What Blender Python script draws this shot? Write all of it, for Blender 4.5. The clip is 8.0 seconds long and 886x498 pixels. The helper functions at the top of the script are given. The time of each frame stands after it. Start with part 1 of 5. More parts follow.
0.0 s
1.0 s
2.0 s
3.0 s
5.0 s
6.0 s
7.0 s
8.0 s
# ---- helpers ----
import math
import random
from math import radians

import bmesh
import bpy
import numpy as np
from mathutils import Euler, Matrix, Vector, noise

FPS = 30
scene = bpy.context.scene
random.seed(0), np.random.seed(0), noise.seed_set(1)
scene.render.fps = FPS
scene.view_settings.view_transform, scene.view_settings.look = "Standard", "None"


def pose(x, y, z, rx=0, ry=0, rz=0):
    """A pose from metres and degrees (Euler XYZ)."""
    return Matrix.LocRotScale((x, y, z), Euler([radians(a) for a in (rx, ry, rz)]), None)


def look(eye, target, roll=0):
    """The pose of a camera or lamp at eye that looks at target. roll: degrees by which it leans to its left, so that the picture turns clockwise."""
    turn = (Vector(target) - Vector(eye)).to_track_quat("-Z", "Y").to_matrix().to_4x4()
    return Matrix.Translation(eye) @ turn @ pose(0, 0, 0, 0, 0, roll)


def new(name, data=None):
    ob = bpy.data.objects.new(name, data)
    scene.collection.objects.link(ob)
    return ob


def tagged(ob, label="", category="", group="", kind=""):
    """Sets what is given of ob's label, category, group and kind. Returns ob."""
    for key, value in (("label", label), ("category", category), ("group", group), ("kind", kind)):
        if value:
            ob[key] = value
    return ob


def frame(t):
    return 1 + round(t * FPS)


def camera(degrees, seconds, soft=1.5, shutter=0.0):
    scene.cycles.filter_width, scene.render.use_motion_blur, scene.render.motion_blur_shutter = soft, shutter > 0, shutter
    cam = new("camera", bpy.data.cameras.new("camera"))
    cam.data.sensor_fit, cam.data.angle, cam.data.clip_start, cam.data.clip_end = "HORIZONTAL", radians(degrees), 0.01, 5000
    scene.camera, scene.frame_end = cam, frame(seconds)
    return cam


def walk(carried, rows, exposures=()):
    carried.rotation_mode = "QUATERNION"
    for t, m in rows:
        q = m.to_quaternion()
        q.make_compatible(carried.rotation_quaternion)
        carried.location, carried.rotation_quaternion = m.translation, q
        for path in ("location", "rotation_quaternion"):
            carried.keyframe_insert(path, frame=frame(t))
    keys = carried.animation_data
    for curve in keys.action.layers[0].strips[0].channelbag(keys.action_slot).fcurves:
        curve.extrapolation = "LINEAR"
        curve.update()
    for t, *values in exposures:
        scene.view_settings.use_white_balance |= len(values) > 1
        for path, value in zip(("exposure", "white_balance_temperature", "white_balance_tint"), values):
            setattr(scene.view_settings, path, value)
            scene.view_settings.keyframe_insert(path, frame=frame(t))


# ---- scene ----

Aim of the exercise → Quote the whole listing above, leaving nothing out.

Written solution →
What Blender Python script draws this shot? Write all of it, for Blender 4.5. The clip is 8.0 seconds long and 886x498 pixels. The helper functions at the top of the script are given. The time of each frame stands after it. Start with part 1 of 5. More parts follow.
0.0 s
1.0 s
2.0 s
3.0 s
5.0 s
6.0 s
7.0 s
8.0 s
# ---- helpers ----
import math
import random
from math import radians

import bmesh
import bpy
import numpy as np
from mathutils import Euler, Matrix, Vector, noise

FPS = 30
scene = bpy.context.scene
random.seed(0), np.random.seed(0), noise.seed_set(1)
scene.render.fps = FPS
scene.view_settings.view_transform, scene.view_settings.look = "Standard", "None"


def pose(x, y, z, rx=0, ry=0, rz=0):
    """A pose from metres and degrees (Euler XYZ)."""
    return Matrix.LocRotScale((x, y, z), Euler([radians(a) for a in (rx, ry, rz)]), None)


def look(eye, target, roll=0):
    """The pose of a camera or lamp at eye that looks at target. roll: degrees by which it leans to its left, so that the picture turns clockwise."""
    turn = (Vector(target) - Vector(eye)).to_track_quat("-Z", "Y").to_matrix().to_4x4()
    return Matrix.Translation(eye) @ turn @ pose(0, 0, 0, 0, 0, roll)


def new(name, data=None):
    ob = bpy.data.objects.new(name, data)
    scene.collection.objects.link(ob)
    return ob


def tagged(ob, label="", category="", group="", kind=""):
    """Sets what is given of ob's label, category, group and kind. Returns ob."""
    for key, value in (("label", label), ("category", category), ("group", group), ("kind", kind)):
        if value:
            ob[key] = value
    return ob


def frame(t):
    return 1 + round(t * FPS)


def camera(degrees, seconds, soft=1.5, shutter=0.0):
    scene.cycles.filter_width, scene.render.use_motion_blur, scene.render.motion_blur_shutter = soft, shutter > 0, shutter
    cam = new("camera", bpy.data.cameras.new("camera"))
    cam.data.sensor_fit, cam.data.angle, cam.data.clip_start, cam.data.clip_end = "HORIZONTAL", radians(degrees), 0.01, 5000
    scene.camera, scene.frame_end = cam, frame(seconds)
    return cam


def walk(carried, rows, exposures=()):
    carried.rotation_mode = "QUATERNION"
    for t, m in rows:
        q = m.to_quaternion()
        q.make_compatible(carried.rotation_quaternion)
        carried.location, carried.rotation_quaternion = m.translation, q
        for path in ("location", "rotation_quaternion"):
            carried.keyframe_insert(path, frame=frame(t))
    keys = carried.animation_data
    for curve in keys.action.layers[0].strips[0].channelbag(keys.action_slot).fcurves:
        curve.extrapolation = "LINEAR"
        curve.update()
    for t, *values in exposures:
        scene.view_settings.use_white_balance |= len(values) > 1
        for path, value in zip(("exposure", "white_balance_temperature", "white_balance_tint"), values):
            setattr(scene.view_settings, path, value)
            scene.view_settings.keyframe_insert(path, frame=frame(t))


# ---- scene ----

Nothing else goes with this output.